そうですね。最初は与えていただいた曲を一生懸命表現するという、それまでキャラソンでやってきたことしかできなかったんですよ。でもそれがだんだん、「こういう曲を歌ってみたいです」という意見が出るようになってきました。あと、レコーディングのときに「この楽曲は、こういう表現をしたい」というビジョンがより明確にもなってきて、「自分の歌声は、製品としてOKラインに到達しているのか?」というものも見えてくるようになりましたね。そこに到達できてないなと感じたときは、もうちょっと挑戦させてもらうこともあります。
――レコーディングのほか、ライブ活動でも成長を感じたり、印象に残ったりした出来事はありましたか?
毎回、楽器の弾き語りにチャレンジしたことですね。普通に歌をうたうだけじゃなくてチャレンジをしたいなとすごく思っていたんですよ。なので、もともと譜面を読めなければ楽器を経験したこともなかったんです。最初にギターをやって、あとはピアノもやって、ベースをやって、ドラムやって……。
――ドラムまで!?
はい。譜面が読めないので、ギターやベースでは「何弦の何番目」っていうのを自作で順番に書いていました。ドラムでは歌詞をぶわっと書いて、「ここの歌詞のときに、これを叩く」みたいな自分専用の譜面を……譜面と呼べるものでもないかもしれないですけど、作って挑戦していました。
▼バラード寄りの新曲2曲は、最後には前を向いた曲に
――では、続いてアルバム『YOU&ME』についてお聞かせください。今回のアルバムは結構ポップめな曲が多いものになりました。これは、原さんの好みも反映されてのものなのでしょうか?
そうですね。私は明るめの楽曲がすごく好きなんです。
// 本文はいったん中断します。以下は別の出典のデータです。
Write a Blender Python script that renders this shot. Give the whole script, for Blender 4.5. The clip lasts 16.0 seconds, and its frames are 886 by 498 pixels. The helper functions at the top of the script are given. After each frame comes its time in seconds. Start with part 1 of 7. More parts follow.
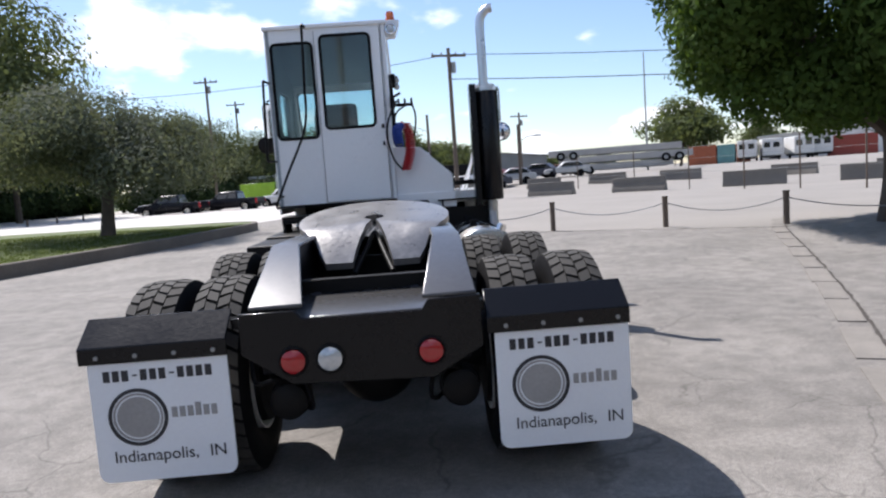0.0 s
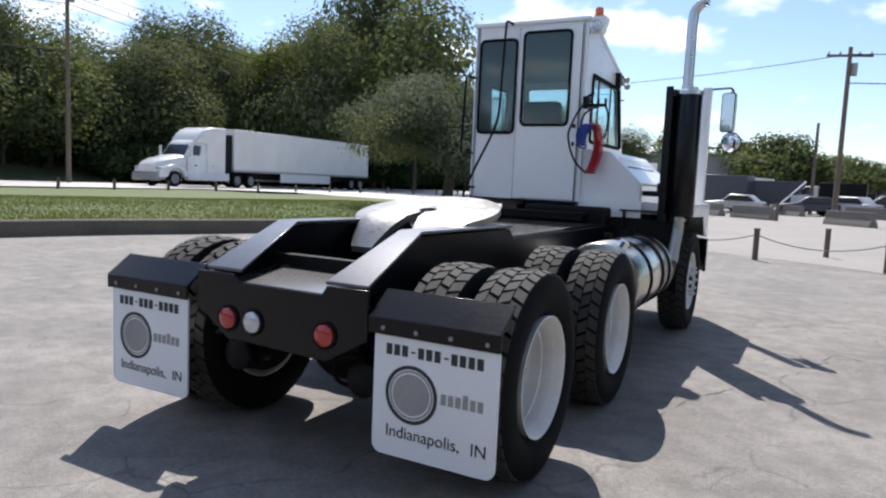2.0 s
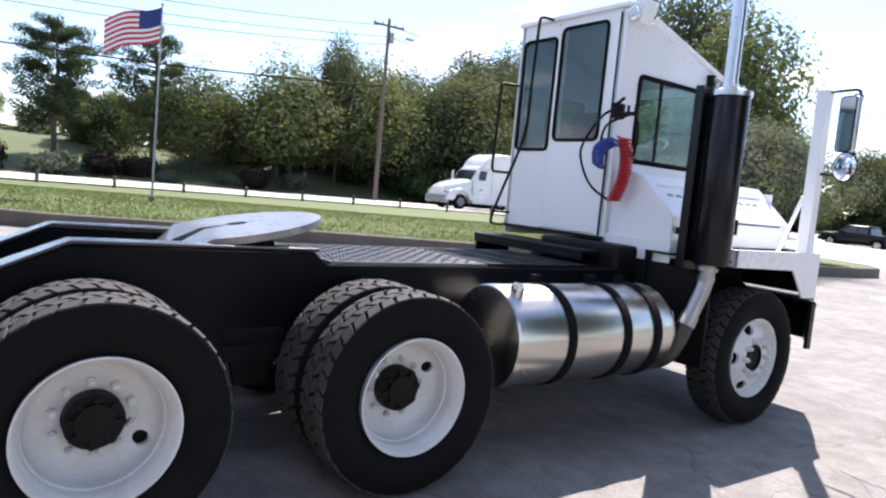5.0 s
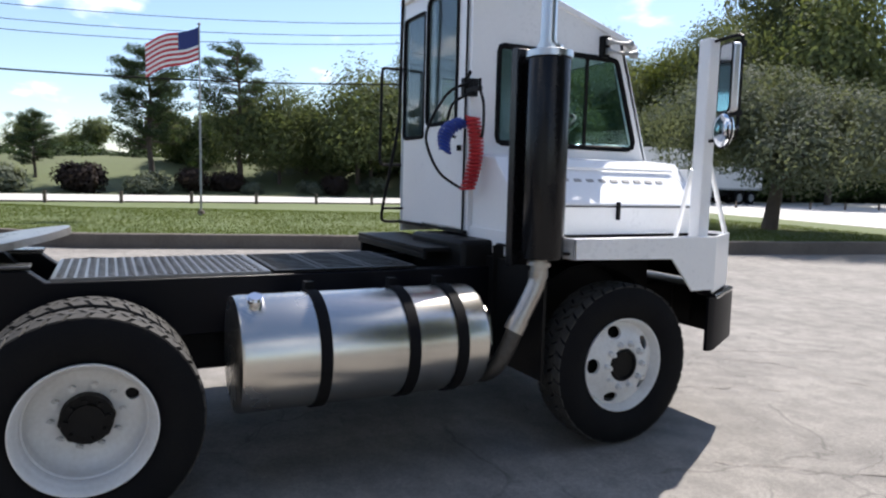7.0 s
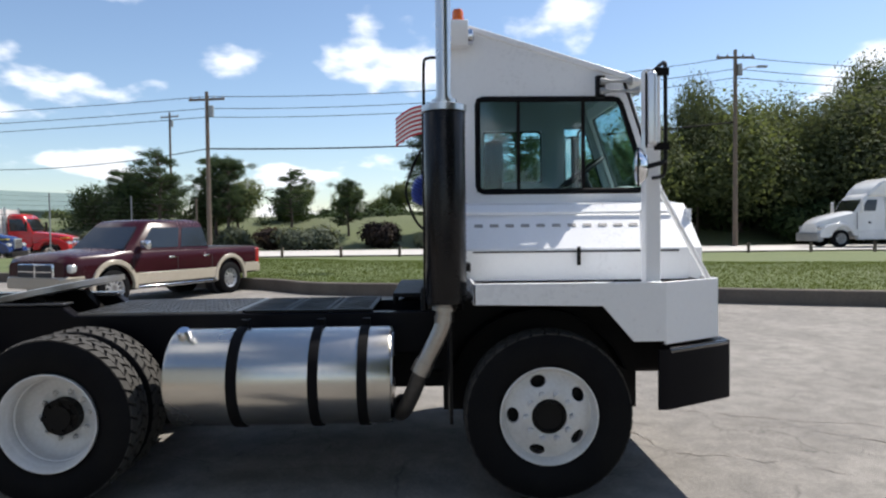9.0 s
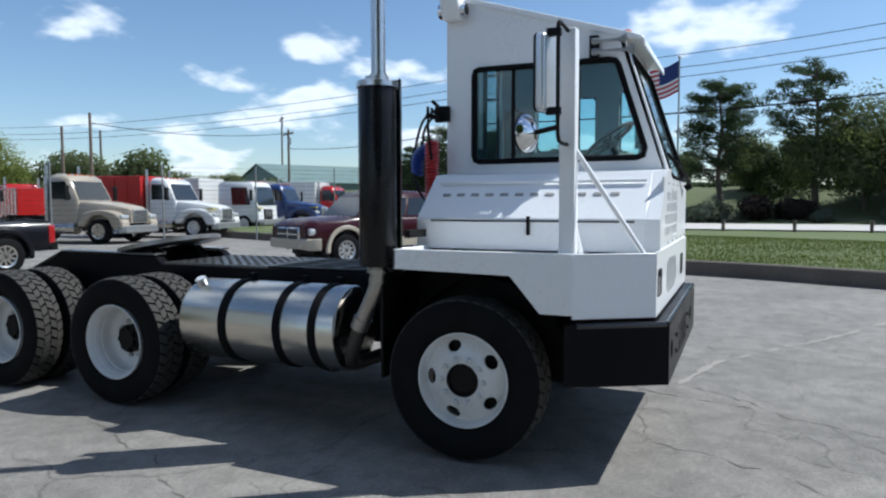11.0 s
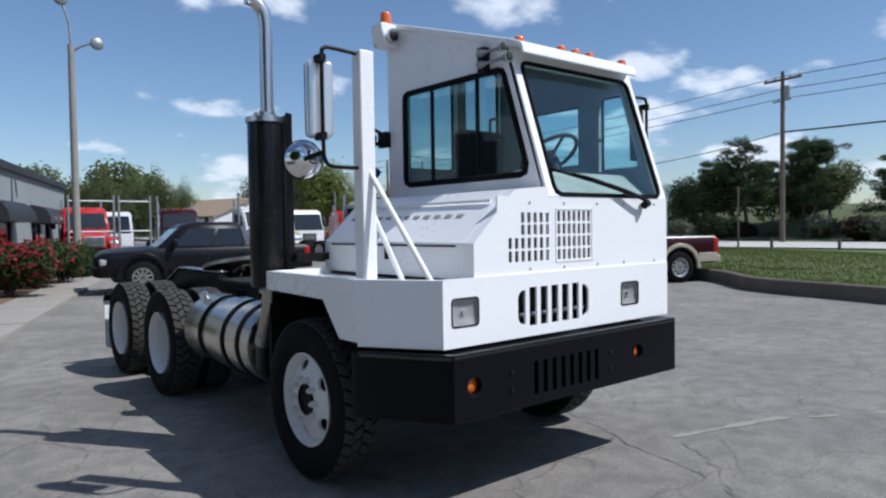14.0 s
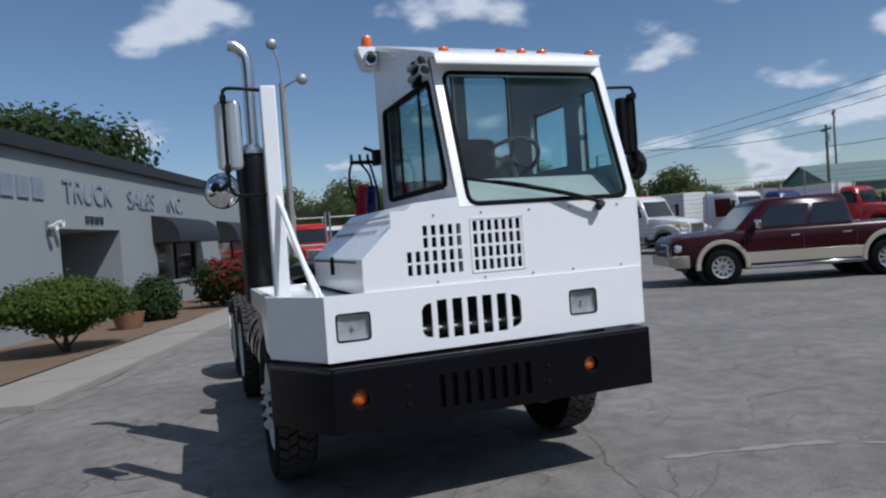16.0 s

お姉さんっぽいキャラクターを演じさせていただくことが多いので、キャラソンもしっとりめな曲を歌わせていただく機会が多いんですよ。その反動というわけでもないんですけど(笑)。積極的に望んでいたような感じがしますね。
――その新曲のうち、まずタイアップのついている新曲2曲についてお聞きします。そのうち「いばらの灯々」はTVアニメ『剣王朝』のEDテーマになっています。
実は、EDテーマを歌わせていただくと決まる前に、キャストとして出演させていただくことが先に決まっていました。なので、オーディションのときに作品資料をいただいていたこもあって、すんなりと曲に入ることができました。『剣王朝』は戦いがメインのお話なんですけど、この曲は戦いの真っ最中というよりは、戦いの合間の、流れる穏やかな時間のことについて歌っています。そして、これから運命に立ち向かっていこうと前向きに進んでいく、といった歌詞なんです。
――この曲も一見切なめでもありつつ、おっしゃったように最後には前を向いている曲だと思うので、アルバム全体の空気にも合う印象がありました。
そうですね。私自身、本当にこの曲がお気に入りです。「いばらの灯々」は、「聴いた人が『あぁ、素敵!』と思うようなパワーを持ってるな」と、最初に聴いたときに思ったんですよ。特にDメロがお気に入りなんです。作詞のワラビサコさんの歌詞は今までも何度か歌わせていただいているんですけど、ここに"いばらの灯々 いばらの灯々」"ってタイトルを持ってきて繰り返すというのが「なんか独特だな」と思って、印象的でしたね。
――そしてもう1曲「夕凪」は、より切なげな感じです。
この曲は『ピースオブマッドシティ』という映画の主題歌で、"ヤンキー映画"だというワードだけ聞いた状況でのレコーディングだったんですよ。だから、ジャンルと楽曲とのギャップをすごく感じたので、作品にどうハマっていくのかを楽しみにしています。
――では、楽曲自体からはどんなイメージが湧きましたか?
なにか不思議な……心に何かを残すといいますか。でもヤンキー映画ってそういうイメージがあります。観終わったあと、心に刻む何かがあって、心がきゅっとなる感じがイメージがある。この楽曲も、聴き終わったあとに心がちょっときゅっとなる感じがあるんですよ。でも「夕凪」も、最終的には「いろんな想いがあるけど、前に進んでいこう」っていう楽曲なので、そのあたりも考えながら歌った曲ではあります。
――原さんの歌声からは、包み込んでくれるようなイメージを受けました。
ありがとうございます。やっぱりこういった楽曲だと、曲に対して浮かずにスーッと皆さんを包み込めるように歌えたらなとは思っていたので、そう言っていただけてうれしいです。